Marketers call segmenting sections of the day that attract the largest audience “day parting,” and it works for mobile apps too. Just like TV, mobile app usage is highest during prime time, peaking at 9 p.m., according to new analysis from app analytics firm Flurry.
But the interesting thing is not just that usage is highest in the evening, which is true of Internet usage as well, but also that mobile use is relatively higher throughout the day than both Internet and TV and eclipsed only by TV in prime time. That shows that mobile app use is incredibly popular, and consistently so, grabbing people’s attention more generally throughout the day. It’s not surprising when you think of mobile devices, which can be used at any moment, unlike TV and to a lesser extent the Internet, which is still accessed mostly in fixed locations with computers. But in comparing the numbers, Flurry is showing that mobile app use is extremely sticky throughout the day, which has some interesting implications for advertisers and developers.

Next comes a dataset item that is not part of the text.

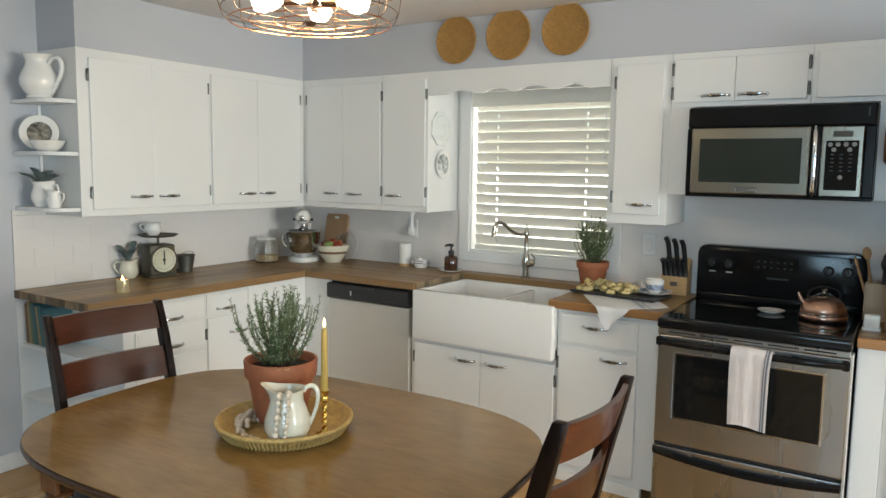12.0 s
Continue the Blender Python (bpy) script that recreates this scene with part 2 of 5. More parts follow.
GREYBLUE = surf("grey_transfer_print", (0.42, 0.45, 0.44), 0.25, var=0.95, scale=34, fine=90, bump=0.0)
SEPIA = surf("sepia_transfer_print", (0.20, 0.185, 0.155), 0.25, var=0.95, scale=36, fine=90, bump=0.0)
HINGE = surf("aged_nickel", (0.15, 0.15, 0.145), 0.28, 1.0, 0.12, 20, 90, 0.02)
PALEGL = surf("pale_milk_glass", (0.70, 0.735, 0.715), 0.08, var=0.05, bump=0.0, coat=0.6)
SLAT = surf("blind_slat", (0.82, 0.80, 0.725), 0.5, var=0.03, scale=6, fine=120, bump=0.02)
RED = surf("red_apple", (0.30, 0.060, 0.035), 0.35, var=0.3, scale=30, bump=0.0)
GREEN = surf("green_apple", (0.22, 0.29, 0.08), 0.35, var=0.25, scale=30, bump=0.0)
ORANGE = surf("orange_apple", (0.52, 0.19, 0.05), 0.4, var=0.25, scale=30, bump=0.0)
TEAL = surf("teal_book_cloth", (0.050, 0.135, 0.150), 0.65, var=0.15, fine=200, bump=0.1)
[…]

Now, Flurry’s analysis doesn’t compare aggregate numbers of users. It measured usage on a set of mobile apps that reach 15 million iOS (s aapl) and Android (s goog) users and plotted their relative usage during the day. And then it compared it to day parting data on Internet and TV usage compiled by Michael Zimbalist, the VP of Research for the New York Times (s nyt). Flurry has a good reason to tout mobile usage numbers, because it can help lure over advertisers, who are still in the process of shifting their budgets to mobile.
If the Flurry numbers are accurate, however, it does show there’s plenty of incentive for advertisers to look at mobile. They can focus on hitting users during prime time and can consider campaigns that are geared toward this part of the day, perhaps in conjunction with TV campaigns, which is something Shazam, Yahoo and others are trying to exploit. (s yhoo)But it also means that there is an opportunity to reach users throughout the day more effectively than through the Internet and TV advertising.
Flurry said there are an estimated 110 million iOS (s aapl) and Android (s goog) devices in use in the U.S. Using the day parting information, that means there are about 33 million consumers, or 30 percent of iOS and Android users, using an application at 10 a.m. And throughout the day, from 7 a.m. to 11 a.m., mobile apps reach more than 20 million U.S. consumers per hour.
Again, mobile is still somewhat young, so there are likely more TV and Internet users throughout the day. But with the fast growth of smartphones, it shows that mobile day parting is a ripe opportunity for advertisers. And developers should consider these numbers, too.
As we can see, mobile apps are often used at home in the evening. And it’s likely that just like they do with laptops, people are probably using mobile apps in conjunction with TV viewing. So developers should look at ways to leverage this information and think of how to complement other media, perhaps as a second-screen experience. Many apps can find value in gearing themselves toward the fact that a lot of mobile usage happens in the home. That’s one of the takeaways I had in my talk with Ville Vesterinen, the maker of location-based game Shadow Cities, who found that home and office use were especially high, despite the game revolving around location-awareness.